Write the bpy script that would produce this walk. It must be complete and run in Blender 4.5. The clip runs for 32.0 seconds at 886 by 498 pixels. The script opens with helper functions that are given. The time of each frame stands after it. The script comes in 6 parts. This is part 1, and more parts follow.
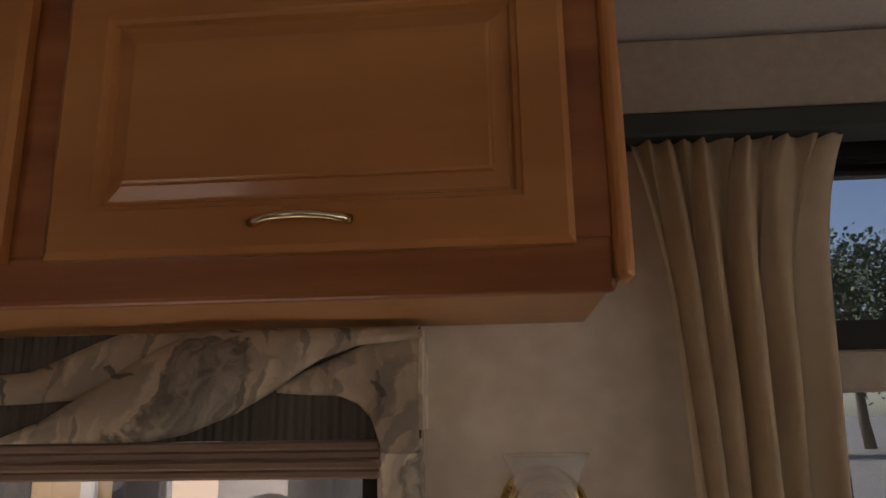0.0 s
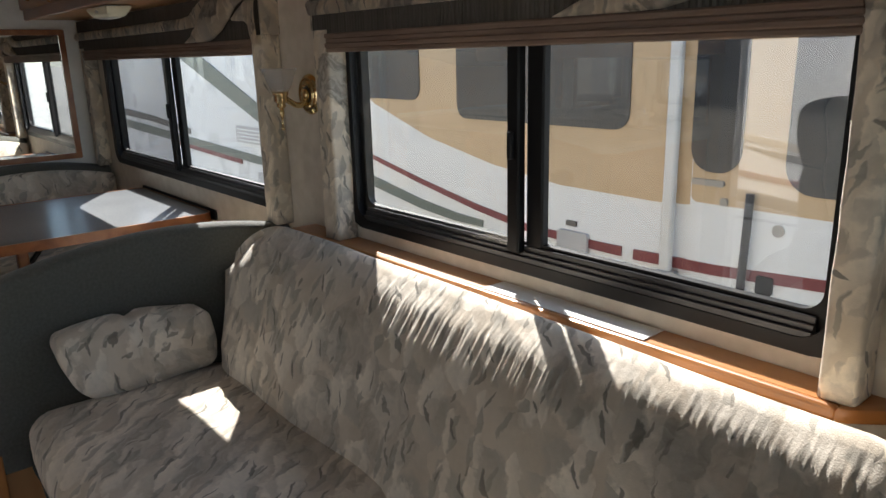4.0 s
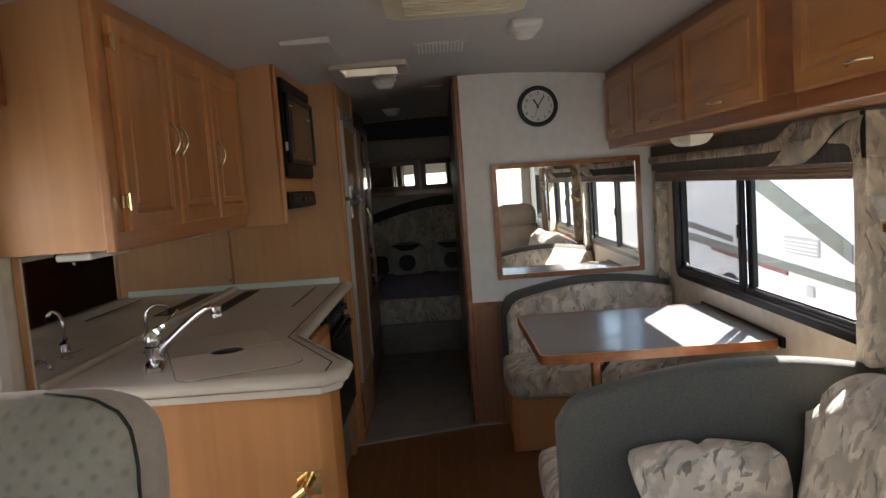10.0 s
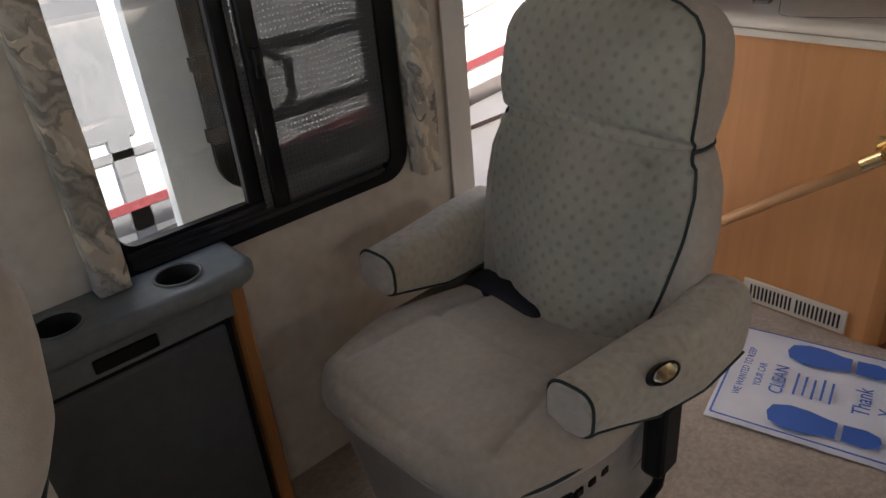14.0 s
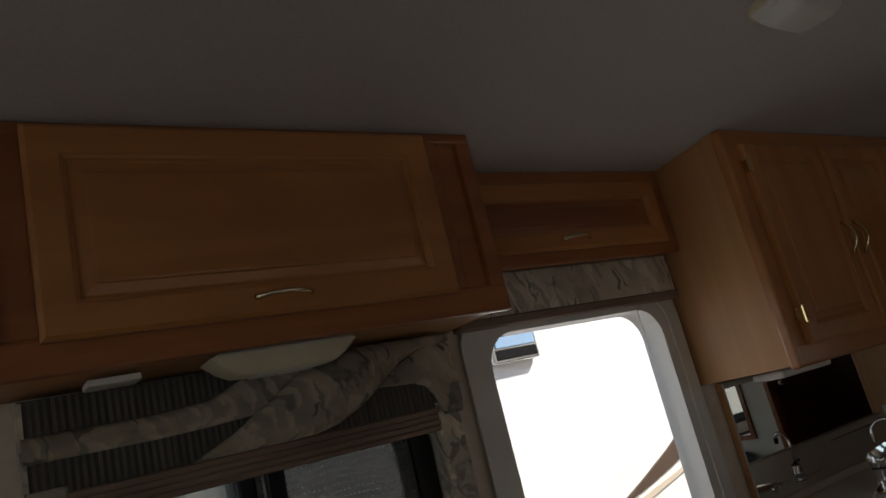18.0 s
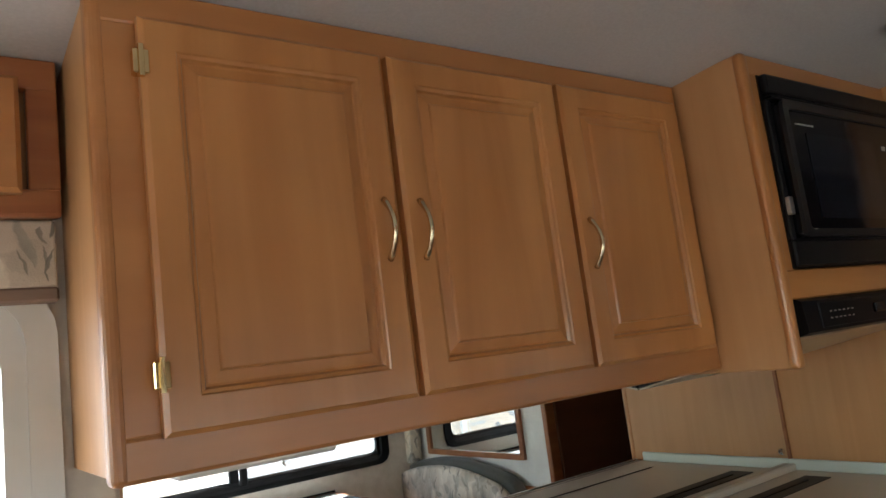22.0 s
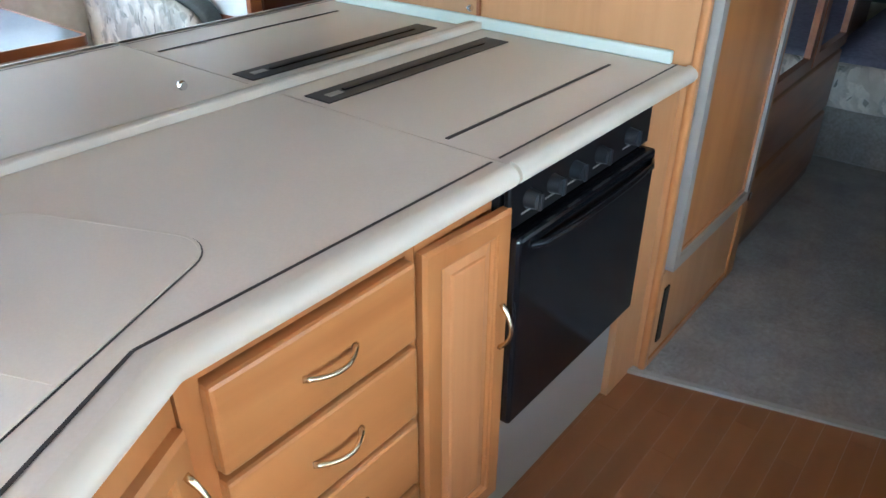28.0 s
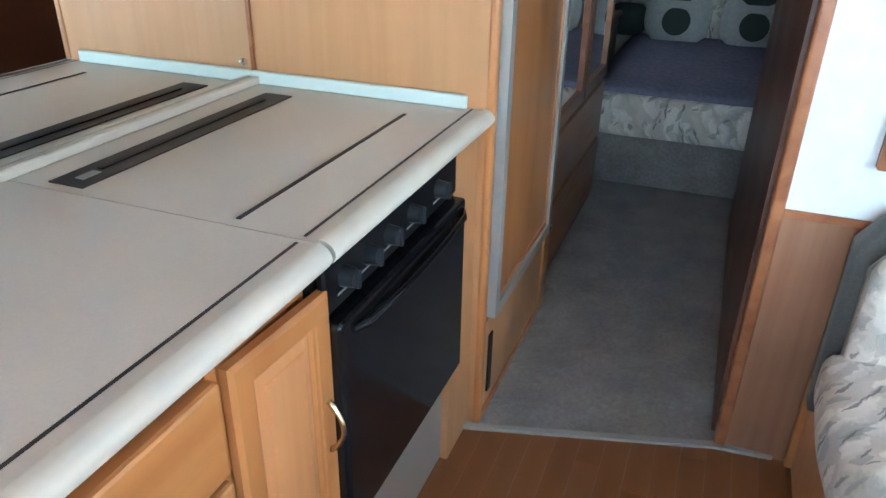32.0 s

## YOUR OBJECTIVE
Each line of the data is to be duplicated exactly; pictures stay out of the copy.

## EXERCISE ANSWER
Write the bpy script that would produce this walk. It must be complete and run in Blender 4.5. The clip runs for 32.0 seconds at 886 by 498 pixels. The script opens with helper functions that are given. The time of each frame stands after it. The script comes in 6 parts. This is part 1, and more parts follow.
0.0 s
4.0 s
10.0 s
14.0 s
18.0 s
22.0 s
28.0 s
32.0 s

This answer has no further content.